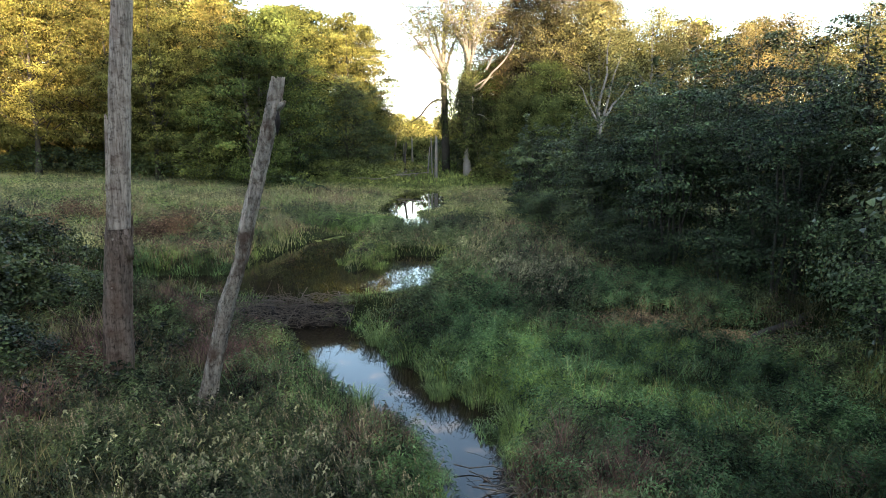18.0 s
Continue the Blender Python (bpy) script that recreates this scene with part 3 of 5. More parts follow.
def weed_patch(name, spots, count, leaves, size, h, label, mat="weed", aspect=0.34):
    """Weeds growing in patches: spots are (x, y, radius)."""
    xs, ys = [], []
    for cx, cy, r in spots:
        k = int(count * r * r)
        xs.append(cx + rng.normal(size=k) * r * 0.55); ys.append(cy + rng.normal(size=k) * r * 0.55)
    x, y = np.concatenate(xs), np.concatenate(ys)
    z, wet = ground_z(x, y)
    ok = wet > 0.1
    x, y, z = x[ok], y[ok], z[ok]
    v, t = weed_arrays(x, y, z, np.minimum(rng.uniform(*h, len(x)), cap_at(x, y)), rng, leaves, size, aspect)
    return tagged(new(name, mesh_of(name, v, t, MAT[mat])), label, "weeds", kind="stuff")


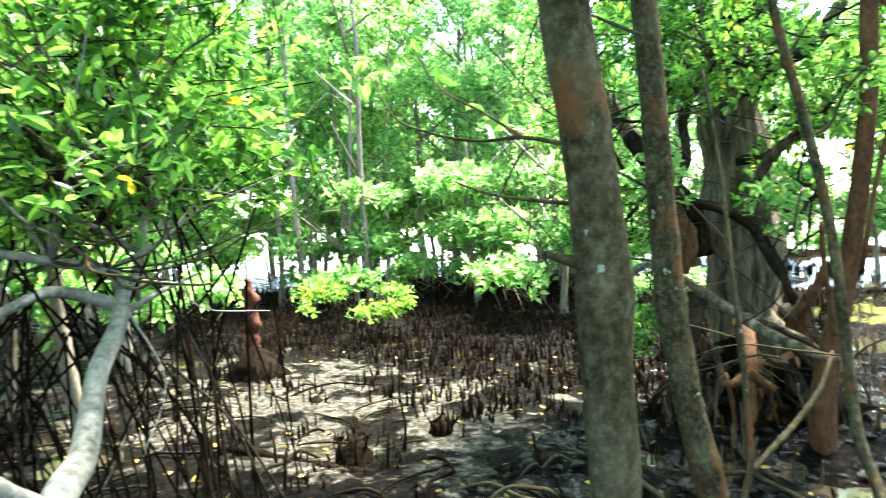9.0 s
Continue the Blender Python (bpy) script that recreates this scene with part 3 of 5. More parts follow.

Stated goal: Repeat each record exactly, with the pictures left out.

Exercise result:
18.0 s
Continue the Blender Python (bpy) script that recreates this scene with part 3 of 5. More parts follow.
def weed_patch(name, spots, count, leaves, size, h, label, mat="weed", aspect=0.34):
    """Weeds growing in patches: spots are (x, y, radius)."""
    xs, ys = [], []
    for cx, cy, r in spots:
        k = int(count * r * r)
        xs.append(cx + rng.normal(size=k) * r * 0.55); ys.append(cy + rng.normal(size=k) * r * 0.55)
    x, y = np.concatenate(xs), np.concatenate(ys)
    z, wet = ground_z(x, y)
    ok = wet > 0.1
    x, y, z = x[ok], y[ok], z[ok]
    v, t = weed_arrays(x, y, z, np.minimum(rng.uniform(*h, len(x)), cap_at(x, y)), rng, leaves, size, aspect)
    return tagged(new(name, mesh_of(name, v, t, MAT[mat])), label, "weeds", kind="stuff")


9.0 s
Continue the Blender Python (bpy) script that recreates this scene with part 3 of 5. More parts follow.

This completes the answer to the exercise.